══ SOURCE EXCERPT

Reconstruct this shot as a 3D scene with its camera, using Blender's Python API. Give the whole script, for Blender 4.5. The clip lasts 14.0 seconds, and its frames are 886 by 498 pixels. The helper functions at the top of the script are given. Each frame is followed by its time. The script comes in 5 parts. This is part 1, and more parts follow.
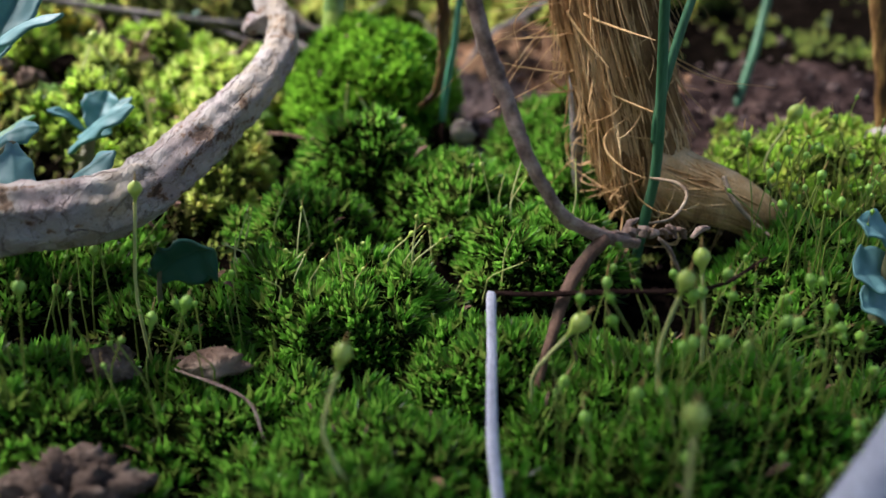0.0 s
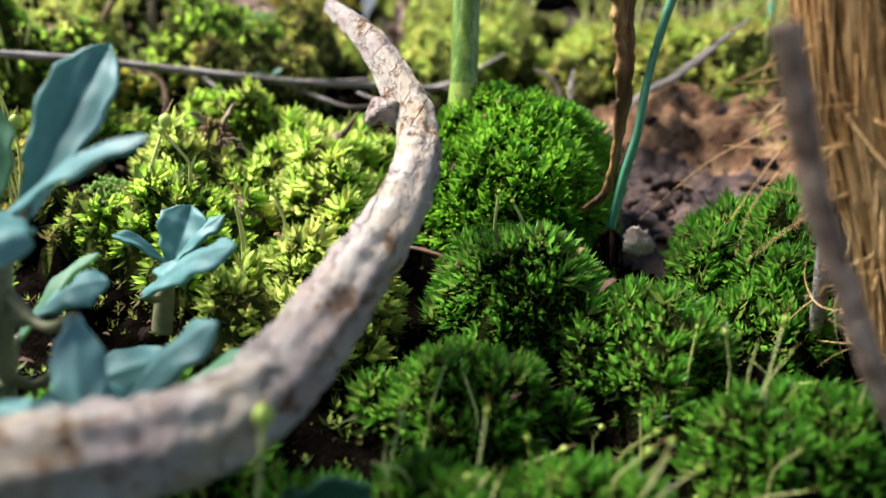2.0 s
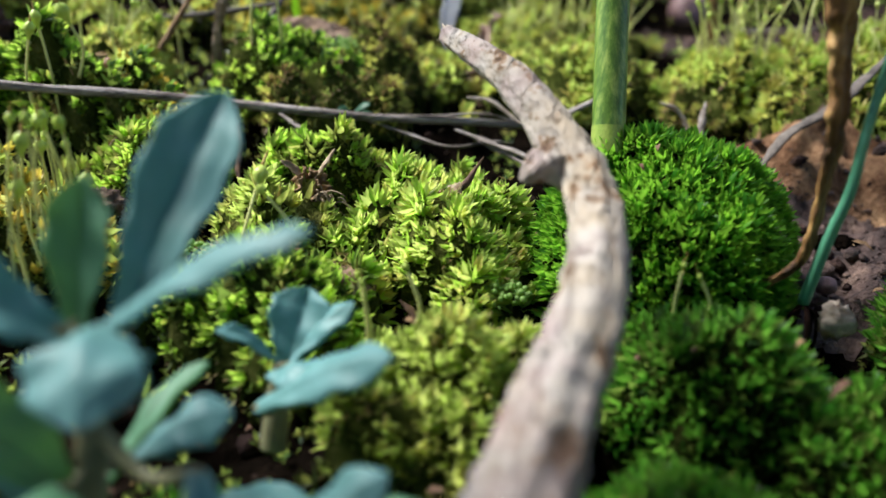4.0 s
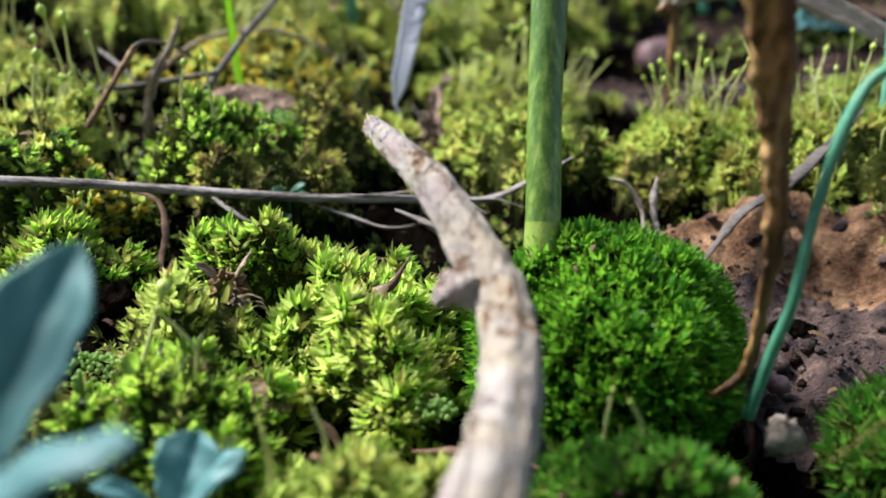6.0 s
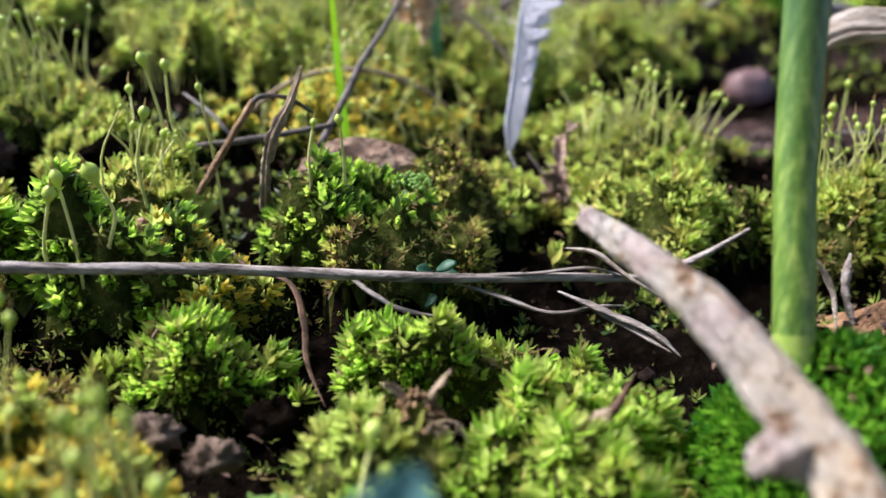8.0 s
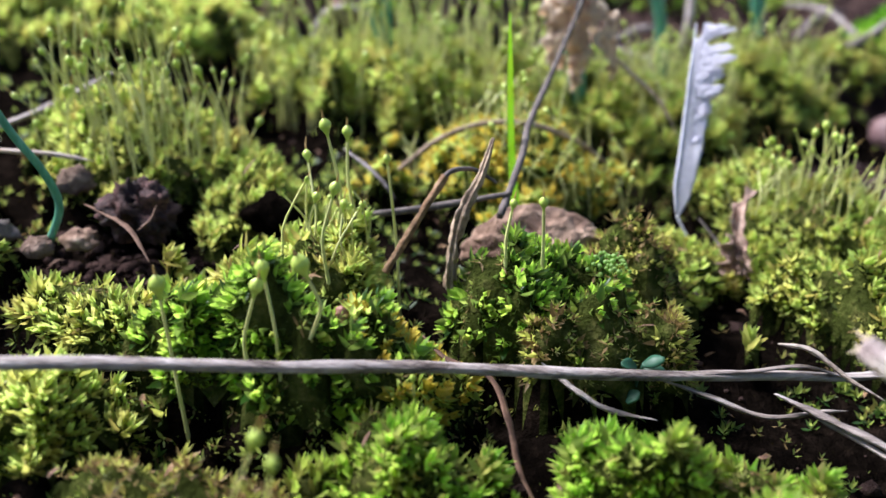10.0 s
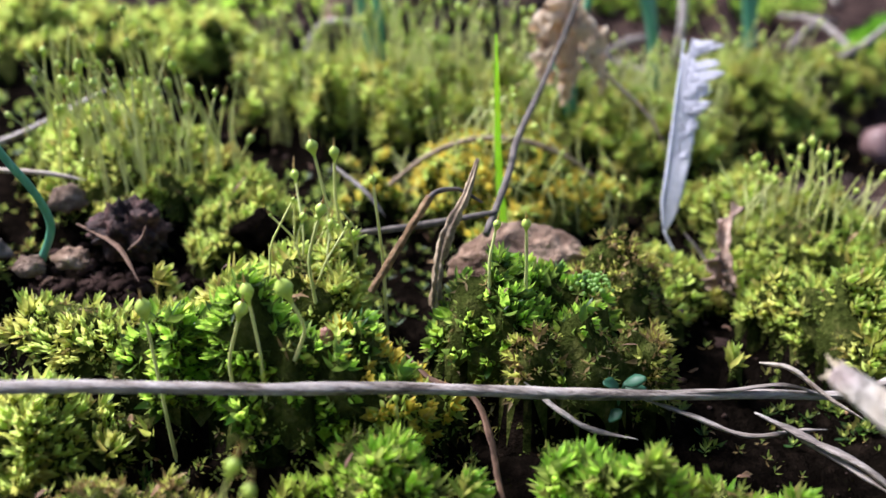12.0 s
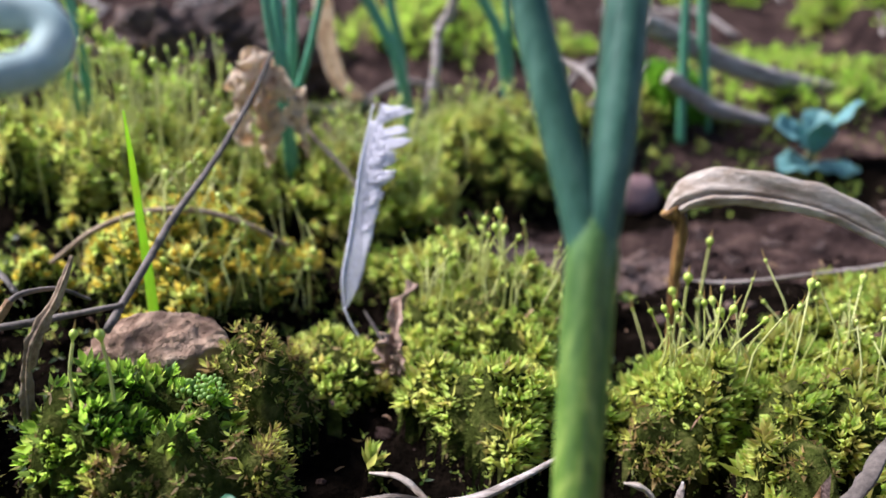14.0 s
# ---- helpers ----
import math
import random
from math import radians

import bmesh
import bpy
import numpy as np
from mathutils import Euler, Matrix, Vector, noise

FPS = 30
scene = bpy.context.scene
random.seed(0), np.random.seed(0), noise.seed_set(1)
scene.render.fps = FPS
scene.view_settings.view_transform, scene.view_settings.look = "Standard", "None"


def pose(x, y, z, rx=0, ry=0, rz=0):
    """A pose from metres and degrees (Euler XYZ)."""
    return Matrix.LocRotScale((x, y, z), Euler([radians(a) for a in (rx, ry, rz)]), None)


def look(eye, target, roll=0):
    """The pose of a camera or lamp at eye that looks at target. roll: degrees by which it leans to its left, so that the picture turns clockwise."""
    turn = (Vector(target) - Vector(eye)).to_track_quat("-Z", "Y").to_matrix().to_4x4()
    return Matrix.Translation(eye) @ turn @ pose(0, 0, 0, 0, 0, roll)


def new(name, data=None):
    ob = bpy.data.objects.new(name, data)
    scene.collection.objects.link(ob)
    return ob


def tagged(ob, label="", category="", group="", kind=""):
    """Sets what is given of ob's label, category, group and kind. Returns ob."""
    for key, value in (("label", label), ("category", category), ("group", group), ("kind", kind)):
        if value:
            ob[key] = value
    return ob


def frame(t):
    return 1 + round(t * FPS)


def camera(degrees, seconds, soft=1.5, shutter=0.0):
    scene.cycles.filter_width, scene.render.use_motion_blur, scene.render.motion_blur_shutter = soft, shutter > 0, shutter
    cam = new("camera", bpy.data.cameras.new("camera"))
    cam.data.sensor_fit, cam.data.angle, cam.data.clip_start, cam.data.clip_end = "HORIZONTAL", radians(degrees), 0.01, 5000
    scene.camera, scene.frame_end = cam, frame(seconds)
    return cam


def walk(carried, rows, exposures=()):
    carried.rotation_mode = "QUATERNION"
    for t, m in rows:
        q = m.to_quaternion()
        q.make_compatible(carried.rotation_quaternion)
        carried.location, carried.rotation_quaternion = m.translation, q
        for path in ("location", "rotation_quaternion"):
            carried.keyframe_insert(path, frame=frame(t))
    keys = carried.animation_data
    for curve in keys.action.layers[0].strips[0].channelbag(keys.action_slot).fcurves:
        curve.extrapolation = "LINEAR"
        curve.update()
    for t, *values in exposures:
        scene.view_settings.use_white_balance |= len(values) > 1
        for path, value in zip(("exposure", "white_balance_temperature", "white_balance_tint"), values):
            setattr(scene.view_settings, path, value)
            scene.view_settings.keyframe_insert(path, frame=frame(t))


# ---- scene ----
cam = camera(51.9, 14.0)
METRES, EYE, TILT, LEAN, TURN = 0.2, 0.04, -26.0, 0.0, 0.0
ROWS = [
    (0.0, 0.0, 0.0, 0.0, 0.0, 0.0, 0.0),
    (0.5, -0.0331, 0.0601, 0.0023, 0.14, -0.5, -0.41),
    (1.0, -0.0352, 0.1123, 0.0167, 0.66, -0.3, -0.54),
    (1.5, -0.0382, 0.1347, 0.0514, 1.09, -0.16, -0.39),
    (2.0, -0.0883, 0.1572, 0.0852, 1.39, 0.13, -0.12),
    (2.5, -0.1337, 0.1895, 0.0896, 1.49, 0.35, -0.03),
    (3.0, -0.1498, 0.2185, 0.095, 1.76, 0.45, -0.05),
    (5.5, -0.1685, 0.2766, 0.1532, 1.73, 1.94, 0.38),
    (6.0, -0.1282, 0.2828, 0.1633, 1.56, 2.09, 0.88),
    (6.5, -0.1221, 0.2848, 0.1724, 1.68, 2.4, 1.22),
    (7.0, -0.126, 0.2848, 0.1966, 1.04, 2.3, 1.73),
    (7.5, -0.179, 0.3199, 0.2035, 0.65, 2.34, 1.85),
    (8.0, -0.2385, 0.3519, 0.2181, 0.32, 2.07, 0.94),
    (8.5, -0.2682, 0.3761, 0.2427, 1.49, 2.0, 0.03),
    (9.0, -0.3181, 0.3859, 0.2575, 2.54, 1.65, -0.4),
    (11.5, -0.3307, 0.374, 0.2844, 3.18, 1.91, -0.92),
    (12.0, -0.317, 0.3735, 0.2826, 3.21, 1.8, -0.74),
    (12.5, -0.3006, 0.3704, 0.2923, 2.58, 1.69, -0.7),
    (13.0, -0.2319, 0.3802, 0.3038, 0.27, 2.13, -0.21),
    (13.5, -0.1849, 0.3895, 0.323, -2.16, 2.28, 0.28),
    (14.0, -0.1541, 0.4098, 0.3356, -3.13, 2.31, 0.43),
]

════

Give back every line exactly as it stands, pictures excluded.

Reconstruct this shot as a 3D scene with its camera, using Blender's Python API. Give the whole script, for Blender 4.5. The clip lasts 14.0 seconds, and its frames are 886 by 498 pixels. The helper functions at the top of the script are given. Each frame is followed by its time. The script comes in 5 parts. This is part 1, and more parts follow.
0.0 s
2.0 s
4.0 s
6.0 s
8.0 s
10.0 s
12.0 s
14.0 s
# ---- helpers ----
import math
import random
from math import radians

import bmesh
import bpy
import numpy as np
from mathutils import Euler, Matrix, Vector, noise

FPS = 30
scene = bpy.context.scene
random.seed(0), np.random.seed(0), noise.seed_set(1)
scene.render.fps = FPS
scene.view_settings.view_transform, scene.view_settings.look = "Standard", "None"


def pose(x, y, z, rx=0, ry=0, rz=0):
    """A pose from metres and degrees (Euler XYZ)."""
    return Matrix.LocRotScale((x, y, z), Euler([radians(a) for a in (rx, ry, rz)]), None)


def look(eye, target, roll=0):
    """The pose of a camera or lamp at eye that looks at target. roll: degrees by which it leans to its left, so that the picture turns clockwise."""
    turn = (Vector(target) - Vector(eye)).to_track_quat("-Z", "Y").to_matrix().to_4x4()
    return Matrix.Translation(eye) @ turn @ pose(0, 0, 0, 0, 0, roll)


def new(name, data=None):
    ob = bpy.data.objects.new(name, data)
    scene.collection.objects.link(ob)
    return ob


def tagged(ob, label="", category="", group="", kind=""):
    """Sets what is given of ob's label, category, group and kind. Returns ob."""
    for key, value in (("label", label), ("category", category), ("group", group), ("kind", kind)):
        if value:
            ob[key] = value
    return ob


def frame(t):
    return 1 + round(t * FPS)


def camera(degrees, seconds, soft=1.5, shutter=0.0):
    scene.cycles.filter_width, scene.render.use_motion_blur, scene.render.motion_blur_shutter = soft, shutter > 0, shutter
    cam = new("camera", bpy.data.cameras.new("camera"))
    cam.data.sensor_fit, cam.data.angle, cam.data.clip_start, cam.data.clip_end = "HORIZONTAL", radians(degrees), 0.01, 5000
    scene.camera, scene.frame_end = cam, frame(seconds)
    return cam


def walk(carried, rows, exposures=()):
    carried.rotation_mode = "QUATERNION"
    for t, m in rows:
        q = m.to_quaternion()
        q.make_compatible(carried.rotation_quaternion)
        carried.location, carried.rotation_quaternion = m.translation, q
        for path in ("location", "rotation_quaternion"):
            carried.keyframe_insert(path, frame=frame(t))
    keys = carried.animation_data
    for curve in keys.action.layers[0].strips[0].channelbag(keys.action_slot).fcurves:
        curve.extrapolation = "LINEAR"
        curve.update()
    for t, *values in exposures:
        scene.view_settings.use_white_balance |= len(values) > 1
        for path, value in zip(("exposure", "white_balance_temperature", "white_balance_tint"), values):
            setattr(scene.view_settings, path, value)
            scene.view_settings.keyframe_insert(path, frame=frame(t))


# ---- scene ----
cam = camera(51.9, 14.0)
METRES, EYE, TILT, LEAN, TURN = 0.2, 0.04, -26.0, 0.0, 0.0
ROWS = [
    (0.0, 0.0, 0.0, 0.0, 0.0, 0.0, 0.0),
    (0.5, -0.0331, 0.0601, 0.0023, 0.14, -0.5, -0.41),
    (1.0, -0.0352, 0.1123, 0.0167, 0.66, -0.3, -0.54),
    (1.5, -0.0382, 0.1347, 0.0514, 1.09, -0.16, -0.39),
    (2.0, -0.0883, 0.1572, 0.0852, 1.39, 0.13, -0.12),
    (2.5, -0.1337, 0.1895, 0.0896, 1.49, 0.35, -0.03),
    (3.0, -0.1498, 0.2185, 0.095, 1.76, 0.45, -0.05),
    (5.5, -0.1685, 0.2766, 0.1532, 1.73, 1.94, 0.38),
    (6.0, -0.1282, 0.2828, 0.1633, 1.56, 2.09, 0.88),
    (6.5, -0.1221, 0.2848, 0.1724, 1.68, 2.4, 1.22),
    (7.0, -0.126, 0.2848, 0.1966, 1.04, 2.3, 1.73),
    (7.5, -0.179, 0.3199, 0.2035, 0.65, 2.34, 1.85),
    (8.0, -0.2385, 0.3519, 0.2181, 0.32, 2.07, 0.94),
    (8.5, -0.2682, 0.3761, 0.2427, 1.49, 2.0, 0.03),
    (9.0, -0.3181, 0.3859, 0.2575, 2.54, 1.65, -0.4),
    (11.5, -0.3307, 0.374, 0.2844, 3.18, 1.91, -0.92),
    (12.0, -0.317, 0.3735, 0.2826, 3.21, 1.8, -0.74),
    (12.5, -0.3006, 0.3704, 0.2923, 2.58, 1.69, -0.7),
    (13.0, -0.2319, 0.3802, 0.3038, 0.27, 2.13, -0.21),
    (13.5, -0.1849, 0.3895, 0.323, -2.16, 2.28, 0.28),
    (14.0, -0.1541, 0.4098, 0.3356, -3.13, 2.31, 0.43),
]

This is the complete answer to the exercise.